The fourth sushi featured Wagyu Beef. The chef used the torch-gun to sear the beef slightly to give a slight charred surface, further enriching the flavors with the melting of the fat. On the texture it had a wonderful tenderness and was another good piece.
The fifth sushi was Flounder Skirt. Again, the chef torched it to liven the fish oil, bringing the vibrancy of the sushi to an extra level. It was a nice piece, especially if you like the intense taste.
Coming to the sixth piece, the Otoro Tendon sushi was something unique, with the chef removing the tendon and instead of disposing, cut to break the tendon to make it easy to chew, before torching. The fish oil was fragrant, but by now it was three pieces of fatty sushi in a row and undermined the enjoyment to a certain degree.
When the seventh sushi was served, I got a weird feeling as the Akamutsu, a fish prized for its fat content, was again torched. While I understand doing so would help to intensify the flavors, simply having four such sushi in a row was a bit too much. The fish itself was good though, and I hope the chef would consider not doing torching for all the pieces.
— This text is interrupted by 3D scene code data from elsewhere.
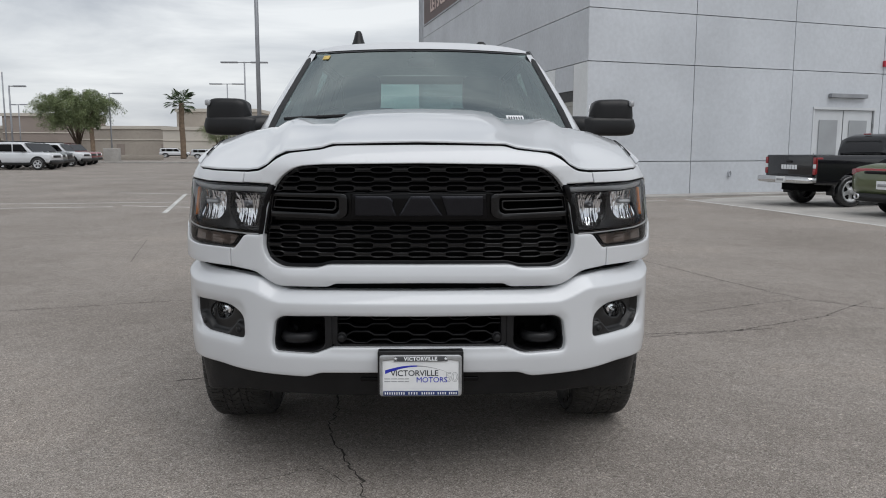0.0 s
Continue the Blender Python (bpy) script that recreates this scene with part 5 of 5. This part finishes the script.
# walk along the faces, with a kerb edge
for d, inn, s1 in ((U, W, 28), (W, U, 20.6)):
    a = CORNER - inn * .9 - d * .9
    b = CORNER - inn * .9 + d * s1
    c, e = CORNER + inn * .1 + d * s1, CORNER + inn * .1 - d * .2
    tagged(part("pavement", frustum([tuple(a[:2]), tuple(b[:2]), tuple(c[:2]), tuple(e[:2])], -.05, .05), CONCRETE, None, "narrow concrete walk at the foot of the wall", False), category="pavement", kind="structure")


# ---- foliage ----
def leaf_cloud(centres, radii, count, size, seed, droop=0.0, flat=1.0):
    """Many small leaves scattered in clumps, denser towards each clump's skin."""
    rng = np.random.default_rng(seed)
    k = rng.integers(0, len(centres), count)
    d = rng.normal(size=(count, 3))
    d /= np.linalg.norm(d, axis=1)[:, None]
    r = np.asarray(radii)[k] * rng.uniform(.25, 1.05, count) ** .5
    p = np.asarray(centres)[k] + d * r[:, None] * [1, 1, flat]
    p[:, 2] -= droop * rng.uniform(0, 1, count) ** 2 * np.asarray(radii)[k]
    a = rng.normal(size=(count, 3))
    a /= np.linalg.norm(a, axis=1)[:, None]
    b = np.cross(a, rng.normal(size=(count, 3)))
    b /= np.linalg.norm(b, axis=1)[:, None] + 1e-9
    sz = size * rng.uniform(.6, 1.5, count)[:, None]
    v = np.stack([p - a * sz, p + b * sz * .42, p + a * sz, p - b * sz * .42], 1).reshape(-1, 3)
    return geo(v, [(4 * i, 4 * i + 1, 4 * i + 2, 4 * i + 3) for i in range(count)])


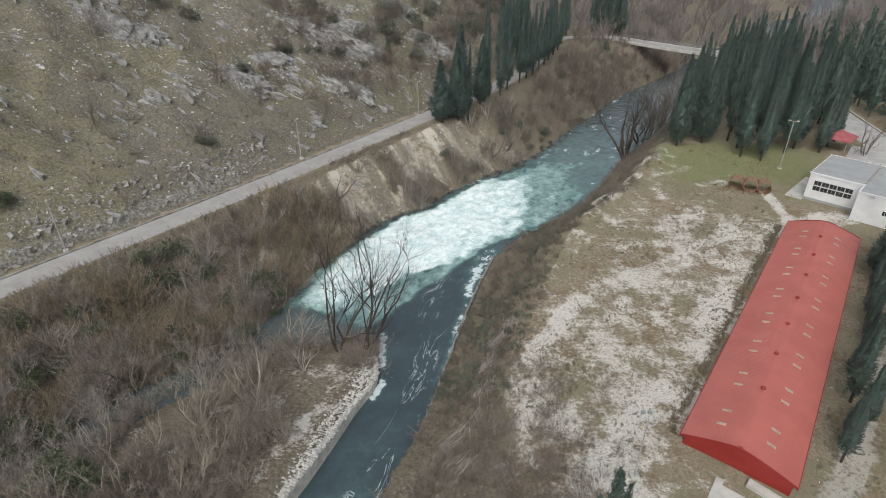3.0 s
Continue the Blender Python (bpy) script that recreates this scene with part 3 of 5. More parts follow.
def build_water():
    gx, gy = spaced(-80, -46, 60, 420, 0.4, 1.1), spaced(40, 50, 190, 720, 0.45, 1.1)
    x, y = (a.ravel() for a in np.meshgrid(gx, gy))
    d_r = -line_dist(x, y, BANK_R)[0]
    d_l, _ = line_dist(x, y, BANK_L)
    d_can, _ = line_dist(x, y, CANAL_L)
    d_mid, s_mid = line_dist(x, y, RIVER_MID)
    in_canal = (d_can < 0.6) & (y < 101)
    z = np.where(in_canal, canal_z(y), WATER_Z)
    # the jump: a line across the river where the fast smooth water breaks
    lobes = fbm(x, y, 5, 4, 52) - 0.5
    small = fbm(x, y, 1.6, 3, 54) - 0.5
    drift = fbm(s_mid * 0.45, d_mid, 3.4, 4, 58) - 0.5
    past = (y - 95.4) * 0.633 - (x + 1.4) * 0.774 + 1.6 * (fbm(x, y, 4, 3, 5) - 0.5)
    past = np.where(y < 88, -20, past + 9 * sstep(y + 3 * lobes, 113, 121))
    across = (x + 1.4) * 0.633 + (y - 95.4) * 0.774
    front = np.interp(across, [-10, 6, 14, 22], [6.5, 4.4, 1.8, 0.3])
    shore = np.interp(s_mid, [64, 72, 82, 90, 98], [0.7, 2.0, 5.8, 8.5, 11.0])
    left_gap = 1 - (1 - sstep(-d_l + 2.0 * lobes + 1.5 * small, 0.5, 2.2)) * np.interp(y, [112, 120], [0.1, 1.0])
    body = sstep(past - front + 3.0 * lobes + 2.2 * small, -0.4, 1.3) * (1 - sstep(s_mid + 30 * drift, 84, 114)) * (0.3 + 0.7 * sstep(-d_r - shore + 14 * drift, -5, 6)) * left_gap
    body = body * np.where(x < -6, 0.6 + 0.4 * sstep(y + 6 * lobes, 98, 107), 1) * sstep(-d_l + 2 * lobes, -0.6, 2.4)
    edge = np.exp(-((d_r + np.interp(y, [88, 104], [0.3, 1.0]) + 1.5 * lobes) / np.interp(y, [60, 88, 98, 106], [0.2, 0.3, 0.7, 1.6])) ** 2) * sstep(y, 74, 92) * (1 - sstep(y, 108, 116)) * np.clip(0.85 + 1.3 * lobes + 1.2 * small, 0, 1)
    spill = 1.3 * np.exp(-((d_can + 0.5 + 0.9 * lobes) / 0.55) ** 2) * sstep(y, 76, 80) * (1 - sstep(y, 89, 93)) * np.clip(0.8 + 2.0 * lobes, 0, 1)
    milk = 0.46 * sstep(past + 1.0 * lobes, -0.2, 0.9) * (1 - sstep(s_mid + 26 * drift, 98, 124)) * (0.4 + 0.6 * sstep(-d_r, 0.0, 1.6)) * (0.12 + 0.88 * left_gap) * (1 - sstep(s_mid, 94, 106) * (1 - sstep(-d_r + 2 * lobes, 3, 7)))
    tail = 0.2 * (1 - sstep(s_mid, 108, 165)) * sstep(past, 0, 3) * sstep(-d_r, -0.2, 1.0)
    # the faint teal lift on the near canal paints in its sky reflection
    foam = np.clip(np.maximum.reduce([body, 0.35 * edge, 0.3 * spill, tail, milk, 0.06 * (y < 72) * in_canal]), 0, 1.1)
    side_arm = (1 - sstep(y + 0.35 * x + 5 * lobes, 88, 93)) * (x < -4) * (d_can > 0.4)
    foam = foam * (1 - side_arm) - 0.3 * side_arm
    wave = np.clip(foam, 0, 1) * ((fbm(s_mid * 0.6, d_mid, 2.2, 4, 61) - 0.5) * 0.9 + (fbm(x, y, 0.9, 3, 67) - 0.5) * 0.45)
    z = z + wave + (fbm(x * 1.3, y, 1.3, 3, 77) - 0.5) * 0.1
    wisp = np.where(past < 0.5, 0.75 * np.exp(-((d_mid + 1.2) / 1.6) ** 2) + 0.6 * np.exp(-((d_r + 2.0) / 1.4) ** 2), 0.12 * sstep(s_mid, 90, 110)) * sstep(y, 50, 54)
    streak = np.where(past < 0.5, 0.4 * np.exp(-((d_r + 0.2) / 0.3) ** 2), 0)
    rapid = 0.5 * sstep(fbm((x * 0.6 + y * 0.8) * 0.4, x * 0.8 - y * 0.6, 1.8, 5, 87), 0.52, 0.72) * (s_mid > 74) * (s_mid < 240) * (1 + 0.2 * (1 - sstep(-d_l, 2, 6)) + 0.3 * np.exp(-(((x - 40) / 5) ** 2 + ((y - 148) / 6) ** 2)))
    streak = np.maximum.reduce([streak, rapid, 0.85 * edge, 1.0 * spill])
    me = mesh_from("river", np.stack((x, y, z), 1), grid_faces(len(gx), len(gy)))
    colour_layer(me, "zone_a", np.stack((foam, np.maximum(side_arm, 0.6 * sstep(s_mid, 90, 112)), streak), 1))
    colour_layer(me, "zone_b", np.stack((wisp, wisp, wisp), 1))
    ob = part("river", me, WATER, None, "fast green river water breaking into white foam", True)
    return tagged(ob, "", "river", "", "structure")


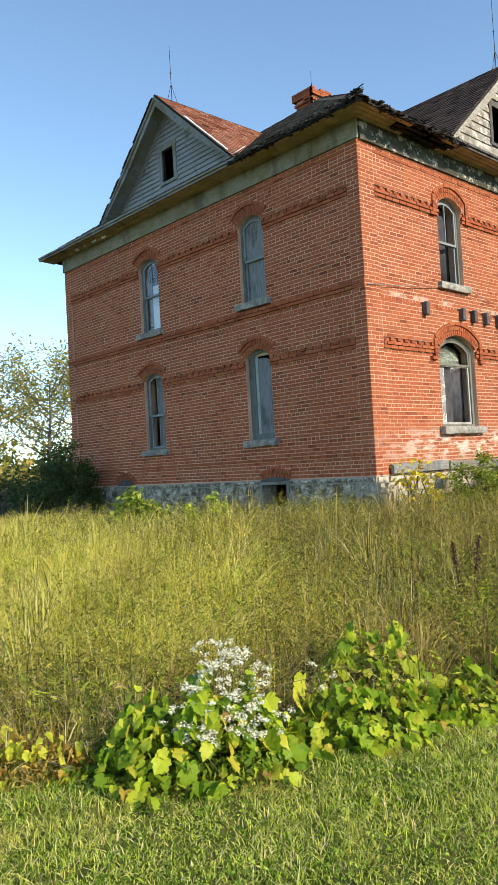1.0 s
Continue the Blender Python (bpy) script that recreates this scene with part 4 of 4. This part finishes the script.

The chef asked whether we were full, and I decided to have one more specialty suggested. First mixing some essences of prawn head with sushi rice, the chef then put in the prawn meat and finished with plenty of spring onion. I am grateful to try it out as the taste was very good, and even with the full stomach I enjoyed every bit of it.
The soup came next, and this was served in a large onion, with the inner taken out to form a cavity. The chef put some crab meat in, and then poured a nice broth made from plenty of seafood and onion. Tasty and having the seafood and onion flavors complementing each other, it warmed our stomachs with comfort.
The Egg Sponge Cake and Coffee Awamori was then served. Originally thinking the egg cake to be sweet, it was in fact savory, with the chef adding the nice seafood broth, infusing the cake with the flavors. The awamori was rich in the coffee taste, and even with the alcohol level it was not burning and quite smooth.
The seasonal fruit was Mango, sweet and without any fiber. A nice piece before transitioning to the sweeter dessert on closing.
The Pineapple Cream Brulee was of good sweetness but not excessive, and the acidity from the pineapple helped to balance and refresh the palate. The cream brulee was smooth and silky, and completed a satisfactory meal on the night.
Serving us on the night was Chef Mon, who is the more senior among the three. While not exactly very talkative, he is friendly, providing introductions to the different dishes and cater to the needs of our requests. The other staff are also attentive and quick to serve, but given the space is quite tight between seats, the frequent collection of the dishes inevitably causes some disturbance in the meal.
The bill on the night was $4,682 and while it was not cheap, there were quite a lot of courses with good quality ingredients. I think they could consider reducing the number of torched sushi as it would be too heavy and fatty for most people, but overall still a good place to enjoy a nice omakase dinner.